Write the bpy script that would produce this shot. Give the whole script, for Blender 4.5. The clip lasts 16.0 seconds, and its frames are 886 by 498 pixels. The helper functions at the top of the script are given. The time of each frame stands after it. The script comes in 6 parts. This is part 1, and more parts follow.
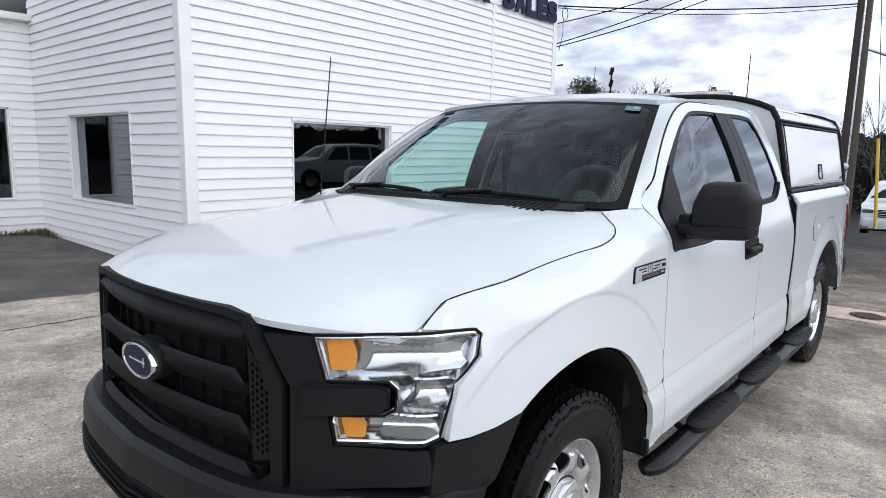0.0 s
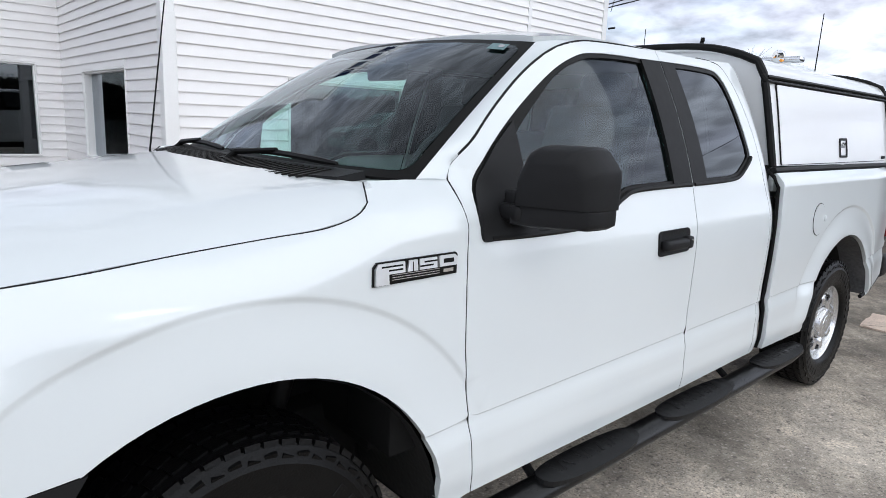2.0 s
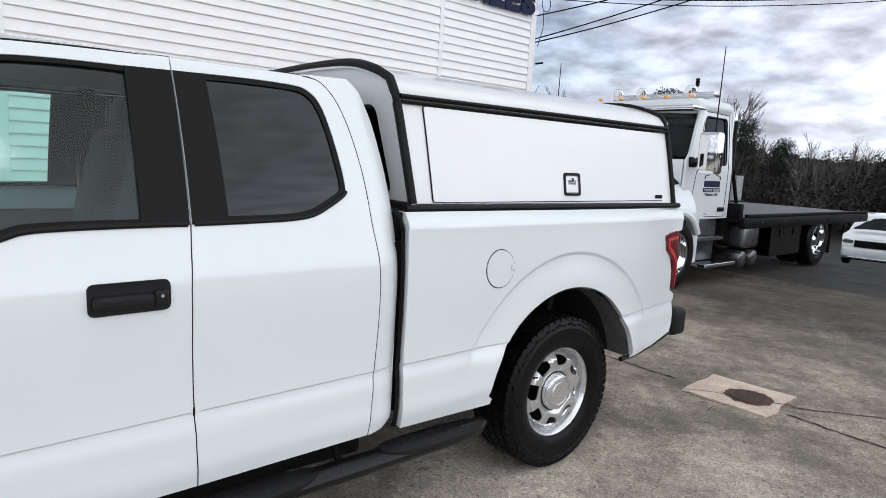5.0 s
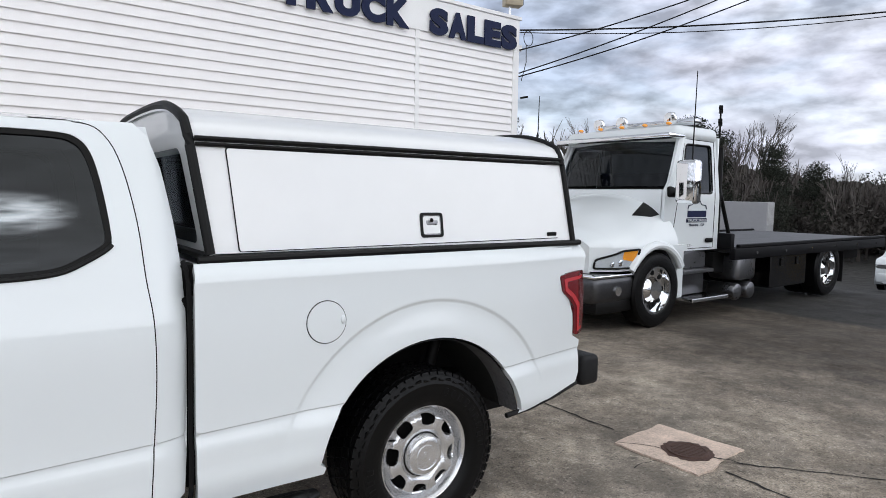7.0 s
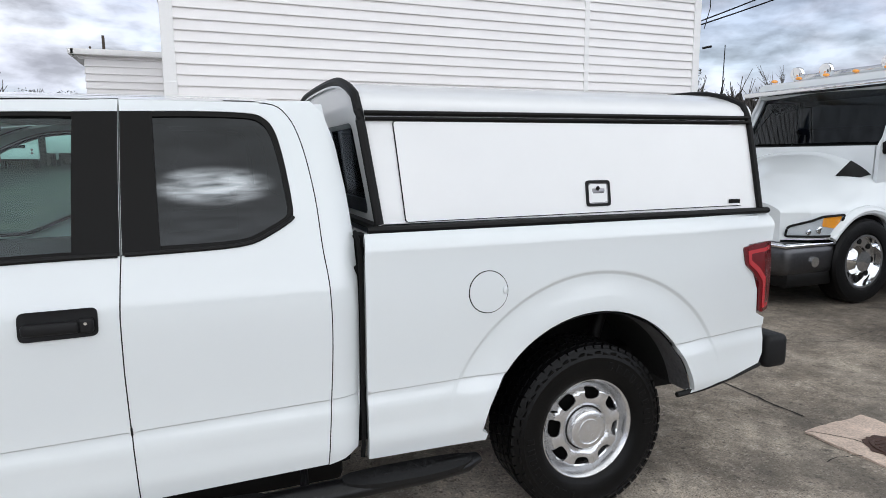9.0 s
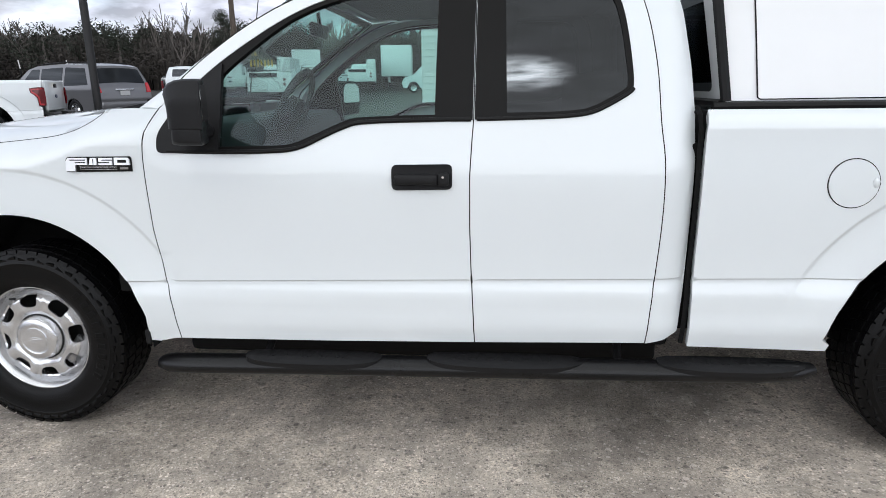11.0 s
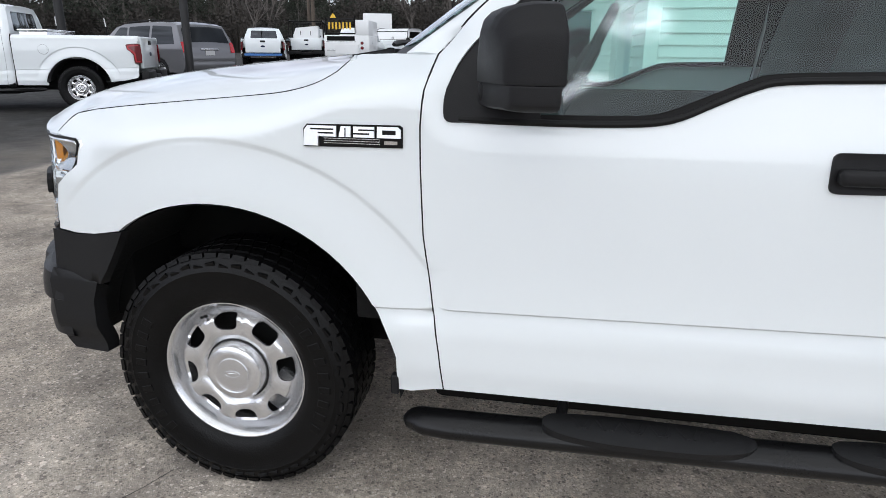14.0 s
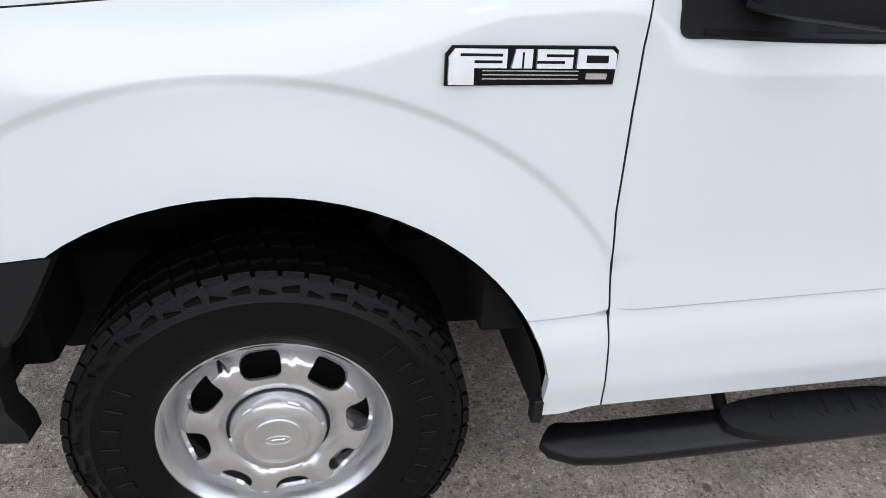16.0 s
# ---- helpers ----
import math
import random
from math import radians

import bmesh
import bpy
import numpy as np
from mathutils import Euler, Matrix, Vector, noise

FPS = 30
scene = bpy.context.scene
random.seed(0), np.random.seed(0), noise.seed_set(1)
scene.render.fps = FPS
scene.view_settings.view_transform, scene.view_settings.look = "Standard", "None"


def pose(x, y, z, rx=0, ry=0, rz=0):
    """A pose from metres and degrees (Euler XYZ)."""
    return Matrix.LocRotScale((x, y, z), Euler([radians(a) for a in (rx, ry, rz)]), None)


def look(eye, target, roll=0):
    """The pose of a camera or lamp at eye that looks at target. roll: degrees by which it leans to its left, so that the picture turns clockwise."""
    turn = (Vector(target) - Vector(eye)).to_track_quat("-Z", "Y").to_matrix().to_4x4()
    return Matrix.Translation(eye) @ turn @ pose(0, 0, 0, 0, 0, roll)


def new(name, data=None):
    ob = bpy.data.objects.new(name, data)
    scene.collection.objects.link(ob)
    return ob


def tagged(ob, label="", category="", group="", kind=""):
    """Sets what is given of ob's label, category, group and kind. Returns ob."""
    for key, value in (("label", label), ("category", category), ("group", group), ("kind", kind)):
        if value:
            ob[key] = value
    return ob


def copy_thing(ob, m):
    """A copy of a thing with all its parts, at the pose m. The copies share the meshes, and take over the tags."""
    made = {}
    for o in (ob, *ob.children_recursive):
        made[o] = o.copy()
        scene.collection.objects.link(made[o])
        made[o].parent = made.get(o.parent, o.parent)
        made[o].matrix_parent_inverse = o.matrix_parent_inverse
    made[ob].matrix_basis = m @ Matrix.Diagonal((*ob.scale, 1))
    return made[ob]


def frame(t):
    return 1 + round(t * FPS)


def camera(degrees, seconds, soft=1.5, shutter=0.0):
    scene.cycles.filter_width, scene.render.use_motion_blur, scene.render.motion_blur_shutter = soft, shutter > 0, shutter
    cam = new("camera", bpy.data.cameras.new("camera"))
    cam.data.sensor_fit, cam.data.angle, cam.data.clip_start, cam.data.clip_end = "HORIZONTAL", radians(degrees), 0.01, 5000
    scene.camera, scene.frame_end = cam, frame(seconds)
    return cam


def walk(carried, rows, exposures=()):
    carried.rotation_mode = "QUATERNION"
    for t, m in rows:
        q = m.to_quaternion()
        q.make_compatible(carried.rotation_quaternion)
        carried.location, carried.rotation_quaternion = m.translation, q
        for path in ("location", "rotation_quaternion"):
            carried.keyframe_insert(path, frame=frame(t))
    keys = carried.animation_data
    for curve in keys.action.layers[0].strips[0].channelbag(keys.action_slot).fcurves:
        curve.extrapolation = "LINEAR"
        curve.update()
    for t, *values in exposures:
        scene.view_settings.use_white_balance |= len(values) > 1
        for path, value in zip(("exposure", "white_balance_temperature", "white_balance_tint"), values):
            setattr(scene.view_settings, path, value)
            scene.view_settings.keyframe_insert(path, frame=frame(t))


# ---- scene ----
cam = camera(70.2, 16.0, soft=0.75)
PATH = [
    (0, (-1.728, -1.885, 1.54), (-0.24, -0.585, 1.235), 1.0),
    (0.5, (-1.434, -1.86, 1.515), (0.026, -0.532, 1.196), 1.9),
    (1, (-1.121, -2.018, 1.509), (0.295, -0.649, 1.16), 2.4),
    (1.5, (-0.824, -2.056, 1.483), (0.536, -0.639, 1.106), 2.6),
    (2, (-0.531, -2.167, 1.492), (0.766, -0.697, 1.096), 2.5),
    (2.5, (-0.259, -2.338, 1.515), (0.983, -0.82, 1.119), 2.5),
    (3, (0.046, -2.376, 1.514), (1.256, -0.829, 1.133), 2.8),
    (3.5, (0.327, -2.497, 1.512), (1.528, -0.939, 1.156), 3.2),
    (4, (0.579, -2.658, 1.526), (1.79, -1.1, 1.198), 3.3),
    (4.5, (0.878, -2.756, 1.528), (2.111, -1.21, 1.226), 3.4),
    (5, (1.231, -2.931, 1.531), (2.49, -1.402, 1.249), 3.1),
    (7.5, (2.139, -3.256, 1.598), (3.263, -1.609, 1.444), -0.0),
    (8, (2.145, -3.253, 1.614), (3.204, -1.564, 1.454), -0.9),
    (8.5, (2.138, -3.239, 1.607), (3.058, -1.476, 1.403), -0.9),
    (9, (2.123, -3.229, 1.603), (2.824, -1.378, 1.314), -0.4),
    (9.5, (2.004, -3.21, 1.565), (2.411, -1.304, 1.114), -0.1),
    (10, (1.979, -3.268, 1.417), (2.085, -1.331, 0.934), -0.7),
    (12.5, (1.883, -3.186, 1.414), (1.525, -1.298, 0.86), 0.0),
    (13, (1.593, -3.017, 1.414), (1.15, -1.149, 0.854), 0.2),
    (13.5, (1.325, -2.778, 1.373), (0.873, -0.915, 0.803), 0.4),
    (14, (0.961, -2.544, 1.34), (0.605, -0.668, 0.744), 0.5),
    (14.5, (0.717, -2.301, 1.368), (0.558, -0.413, 0.727), 0.7),
    (15, (0.526, -2.114, 1.362), (0.578, -0.247, 0.647), 1.1),
    (15.5, (0.277, -2.025, 1.364), (0.542, -0.226, 0.531), 1.9),
    (16, (0.118, -1.901, 1.345), (0.471, -0.19, 0.373), 3.2),
]
walk(cam, [(t, look(eye, target, roll)) for t, eye, target, roll in PATH], [(0.0, 0.06, 6040, 8), (3.0, -0.01, 6150, 7), (7.5, -0.14, 6240, 8), (9.5, -0.10, 6230, 7), (12.0, 0.13, 6230, 8), (16.0, 0.04, 6170, 8)])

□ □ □

### PROBLEM TO SOLVE
Retype everything in the material word for word, minus pictures.

### TASK SOLUTION
Write the bpy script that would produce this shot. Give the whole script, for Blender 4.5. The clip lasts 16.0 seconds, and its frames are 886 by 498 pixels. The helper functions at the top of the script are given. The time of each frame stands after it. The script comes in 6 parts. This is part 1, and more parts follow.
0.0 s
2.0 s
5.0 s
7.0 s
9.0 s
11.0 s
14.0 s
16.0 s
# ---- helpers ----
import math
import random
from math import radians

import bmesh
import bpy
import numpy as np
from mathutils import Euler, Matrix, Vector, noise

FPS = 30
scene = bpy.context.scene
random.seed(0), np.random.seed(0), noise.seed_set(1)
scene.render.fps = FPS
scene.view_settings.view_transform, scene.view_settings.look = "Standard", "None"


def pose(x, y, z, rx=0, ry=0, rz=0):
    """A pose from metres and degrees (Euler XYZ)."""
    return Matrix.LocRotScale((x, y, z), Euler([radians(a) for a in (rx, ry, rz)]), None)


def look(eye, target, roll=0):
    """The pose of a camera or lamp at eye that looks at target. roll: degrees by which it leans to its left, so that the picture turns clockwise."""
    turn = (Vector(target) - Vector(eye)).to_track_quat("-Z", "Y").to_matrix().to_4x4()
    return Matrix.Translation(eye) @ turn @ pose(0, 0, 0, 0, 0, roll)


def new(name, data=None):
    ob = bpy.data.objects.new(name, data)
    scene.collection.objects.link(ob)
    return ob


def tagged(ob, label="", category="", group="", kind=""):
    """Sets what is given of ob's label, category, group and kind. Returns ob."""
    for key, value in (("label", label), ("category", category), ("group", group), ("kind", kind)):
        if value:
            ob[key] = value
    return ob


def copy_thing(ob, m):
    """A copy of a thing with all its parts, at the pose m. The copies share the meshes, and take over the tags."""
    made = {}
    for o in (ob, *ob.children_recursive):
        made[o] = o.copy()
        scene.collection.objects.link(made[o])
        made[o].parent = made.get(o.parent, o.parent)
        made[o].matrix_parent_inverse = o.matrix_parent_inverse
    made[ob].matrix_basis = m @ Matrix.Diagonal((*ob.scale, 1))
    return made[ob]


def frame(t):
    return 1 + round(t * FPS)


def camera(degrees, seconds, soft=1.5, shutter=0.0):
    scene.cycles.filter_width, scene.render.use_motion_blur, scene.render.motion_blur_shutter = soft, shutter > 0, shutter
    cam = new("camera", bpy.data.cameras.new("camera"))
    cam.data.sensor_fit, cam.data.angle, cam.data.clip_start, cam.data.clip_end = "HORIZONTAL", radians(degrees), 0.01, 5000
    scene.camera, scene.frame_end = cam, frame(seconds)
    return cam


def walk(carried, rows, exposures=()):
    carried.rotation_mode = "QUATERNION"
    for t, m in rows:
        q = m.to_quaternion()
        q.make_compatible(carried.rotation_quaternion)
        carried.location, carried.rotation_quaternion = m.translation, q
        for path in ("location", "rotation_quaternion"):
            carried.keyframe_insert(path, frame=frame(t))
    keys = carried.animation_data
    for curve in keys.action.layers[0].strips[0].channelbag(keys.action_slot).fcurves:
        curve.extrapolation = "LINEAR"
        curve.update()
    for t, *values in exposures:
        scene.view_settings.use_white_balance |= len(values) > 1
        for path, value in zip(("exposure", "white_balance_temperature", "white_balance_tint"), values):
            setattr(scene.view_settings, path, value)
            scene.view_settings.keyframe_insert(path, frame=frame(t))


# ---- scene ----
cam = camera(70.2, 16.0, soft=0.75)
PATH = [
    (0, (-1.728, -1.885, 1.54), (-0.24, -0.585, 1.235), 1.0),
    (0.5, (-1.434, -1.86, 1.515), (0.026, -0.532, 1.196), 1.9),
    (1, (-1.121, -2.018, 1.509), (0.295, -0.649, 1.16), 2.4),
    (1.5, (-0.824, -2.056, 1.483), (0.536, -0.639, 1.106), 2.6),
    (2, (-0.531, -2.167, 1.492), (0.766, -0.697, 1.096), 2.5),
    (2.5, (-0.259, -2.338, 1.515), (0.983, -0.82, 1.119), 2.5),
    (3, (0.046, -2.376, 1.514), (1.256, -0.829, 1.133), 2.8),
    (3.5, (0.327, -2.497, 1.512), (1.528, -0.939, 1.156), 3.2),
    (4, (0.579, -2.658, 1.526), (1.79, -1.1, 1.198), 3.3),
    (4.5, (0.878, -2.756, 1.528), (2.111, -1.21, 1.226), 3.4),
    (5, (1.231, -2.931, 1.531), (2.49, -1.402, 1.249), 3.1),
    (7.5, (2.139, -3.256, 1.598), (3.263, -1.609, 1.444), -0.0),
    (8, (2.145, -3.253, 1.614), (3.204, -1.564, 1.454), -0.9),
    (8.5, (2.138, -3.239, 1.607), (3.058, -1.476, 1.403), -0.9),
    (9, (2.123, -3.229, 1.603), (2.824, -1.378, 1.314), -0.4),
    (9.5, (2.004, -3.21, 1.565), (2.411, -1.304, 1.114), -0.1),
    (10, (1.979, -3.268, 1.417), (2.085, -1.331, 0.934), -0.7),
    (12.5, (1.883, -3.186, 1.414), (1.525, -1.298, 0.86), 0.0),
    (13, (1.593, -3.017, 1.414), (1.15, -1.149, 0.854), 0.2),
    (13.5, (1.325, -2.778, 1.373), (0.873, -0.915, 0.803), 0.4),
    (14, (0.961, -2.544, 1.34), (0.605, -0.668, 0.744), 0.5),
    (14.5, (0.717, -2.301, 1.368), (0.558, -0.413, 0.727), 0.7),
    (15, (0.526, -2.114, 1.362), (0.578, -0.247, 0.647), 1.1),
    (15.5, (0.277, -2.025, 1.364), (0.542, -0.226, 0.531), 1.9),
    (16, (0.118, -1.901, 1.345), (0.471, -0.19, 0.373), 3.2),
]
walk(cam, [(t, look(eye, target, roll)) for t, eye, target, roll in PATH], [(0.0, 0.06, 6040, 8), (3.0, -0.01, 6150, 7), (7.5, -0.14, 6240, 8), (9.5, -0.10, 6230, 7), (12.0, 0.13, 6230, 8), (16.0, 0.04, 6170, 8)])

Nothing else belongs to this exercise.